◆ Directions for this task
Only a number is wanted: the count of lines in this listing that contain "scene".

◆ Records shown

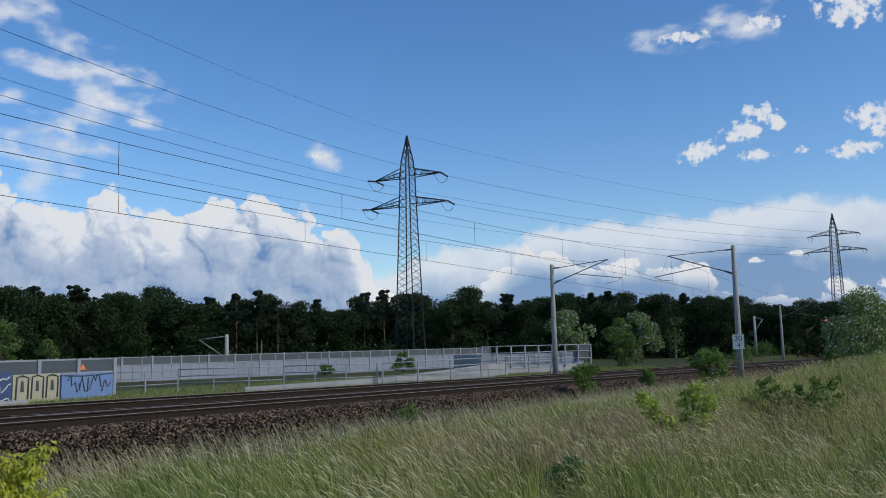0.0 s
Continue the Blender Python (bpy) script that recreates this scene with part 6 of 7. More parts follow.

==

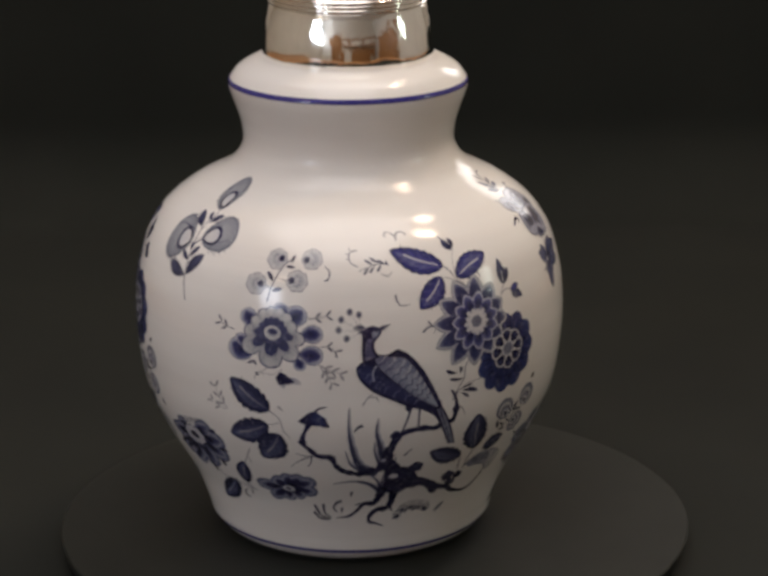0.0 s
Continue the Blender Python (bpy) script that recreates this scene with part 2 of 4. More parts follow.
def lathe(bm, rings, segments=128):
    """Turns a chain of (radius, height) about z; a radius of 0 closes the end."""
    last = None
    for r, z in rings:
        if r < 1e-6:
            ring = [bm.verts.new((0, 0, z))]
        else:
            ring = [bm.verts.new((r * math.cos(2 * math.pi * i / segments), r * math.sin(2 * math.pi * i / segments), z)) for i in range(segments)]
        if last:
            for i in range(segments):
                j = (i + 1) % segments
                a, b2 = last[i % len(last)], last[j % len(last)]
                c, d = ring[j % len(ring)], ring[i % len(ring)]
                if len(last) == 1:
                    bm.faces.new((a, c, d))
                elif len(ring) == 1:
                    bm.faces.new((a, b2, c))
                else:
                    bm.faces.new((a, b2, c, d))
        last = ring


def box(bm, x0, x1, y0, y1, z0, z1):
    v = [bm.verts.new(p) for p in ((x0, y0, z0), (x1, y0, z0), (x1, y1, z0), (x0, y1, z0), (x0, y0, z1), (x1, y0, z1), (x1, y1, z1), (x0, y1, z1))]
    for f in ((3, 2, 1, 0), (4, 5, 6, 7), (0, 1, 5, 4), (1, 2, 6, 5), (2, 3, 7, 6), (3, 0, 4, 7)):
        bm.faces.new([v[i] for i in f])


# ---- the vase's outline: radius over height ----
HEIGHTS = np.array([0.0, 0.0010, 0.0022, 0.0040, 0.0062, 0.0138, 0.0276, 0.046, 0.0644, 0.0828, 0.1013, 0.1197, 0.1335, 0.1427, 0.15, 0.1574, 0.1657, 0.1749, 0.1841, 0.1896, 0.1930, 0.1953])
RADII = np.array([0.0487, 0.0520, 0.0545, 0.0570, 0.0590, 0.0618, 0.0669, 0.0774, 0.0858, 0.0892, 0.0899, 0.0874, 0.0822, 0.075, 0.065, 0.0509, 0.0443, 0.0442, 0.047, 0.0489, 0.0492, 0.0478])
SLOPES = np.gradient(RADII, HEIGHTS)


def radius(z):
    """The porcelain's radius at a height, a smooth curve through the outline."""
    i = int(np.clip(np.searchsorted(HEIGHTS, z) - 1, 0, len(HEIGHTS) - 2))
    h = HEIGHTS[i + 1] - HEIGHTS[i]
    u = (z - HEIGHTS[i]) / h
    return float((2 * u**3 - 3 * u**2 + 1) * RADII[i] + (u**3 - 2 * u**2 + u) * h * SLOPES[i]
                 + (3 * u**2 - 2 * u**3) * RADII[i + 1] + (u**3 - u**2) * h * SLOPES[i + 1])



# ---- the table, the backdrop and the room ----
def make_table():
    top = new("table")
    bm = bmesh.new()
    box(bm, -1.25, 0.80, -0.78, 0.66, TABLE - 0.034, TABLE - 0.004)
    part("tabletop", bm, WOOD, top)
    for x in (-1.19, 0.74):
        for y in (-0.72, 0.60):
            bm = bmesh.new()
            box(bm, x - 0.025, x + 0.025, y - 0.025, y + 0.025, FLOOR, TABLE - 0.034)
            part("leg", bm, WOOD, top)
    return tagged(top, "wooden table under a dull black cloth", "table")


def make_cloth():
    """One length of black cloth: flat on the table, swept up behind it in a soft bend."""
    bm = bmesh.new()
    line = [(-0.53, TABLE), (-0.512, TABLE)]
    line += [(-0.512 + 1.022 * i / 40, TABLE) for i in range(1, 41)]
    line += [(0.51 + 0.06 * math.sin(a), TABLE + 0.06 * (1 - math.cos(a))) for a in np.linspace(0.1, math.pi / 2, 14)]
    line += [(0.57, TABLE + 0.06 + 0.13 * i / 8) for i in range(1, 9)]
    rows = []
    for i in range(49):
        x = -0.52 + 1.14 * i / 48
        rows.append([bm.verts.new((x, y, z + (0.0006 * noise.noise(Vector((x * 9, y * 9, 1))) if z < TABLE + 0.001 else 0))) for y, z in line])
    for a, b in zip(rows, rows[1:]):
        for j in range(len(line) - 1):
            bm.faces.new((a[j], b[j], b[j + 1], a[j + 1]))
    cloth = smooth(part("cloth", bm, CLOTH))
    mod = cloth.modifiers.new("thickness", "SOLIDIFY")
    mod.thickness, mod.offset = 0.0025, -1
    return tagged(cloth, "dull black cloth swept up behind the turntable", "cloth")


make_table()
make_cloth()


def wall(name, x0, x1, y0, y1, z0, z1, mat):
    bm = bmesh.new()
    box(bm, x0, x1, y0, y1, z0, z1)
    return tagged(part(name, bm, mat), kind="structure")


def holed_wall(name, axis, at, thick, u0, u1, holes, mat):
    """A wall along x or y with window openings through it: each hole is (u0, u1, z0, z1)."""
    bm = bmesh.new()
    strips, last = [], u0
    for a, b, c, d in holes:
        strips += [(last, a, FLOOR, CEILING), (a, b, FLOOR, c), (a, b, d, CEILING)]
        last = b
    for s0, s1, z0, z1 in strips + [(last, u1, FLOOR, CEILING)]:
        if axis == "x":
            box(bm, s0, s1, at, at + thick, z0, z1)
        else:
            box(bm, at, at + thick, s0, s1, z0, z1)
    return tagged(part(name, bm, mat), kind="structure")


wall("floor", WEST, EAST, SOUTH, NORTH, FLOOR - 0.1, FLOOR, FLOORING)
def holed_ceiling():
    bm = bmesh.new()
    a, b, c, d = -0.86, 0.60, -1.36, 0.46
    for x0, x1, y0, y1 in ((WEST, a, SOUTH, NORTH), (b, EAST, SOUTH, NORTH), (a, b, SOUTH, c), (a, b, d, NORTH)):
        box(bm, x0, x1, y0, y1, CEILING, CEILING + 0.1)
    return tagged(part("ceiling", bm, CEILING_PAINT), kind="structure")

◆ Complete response
2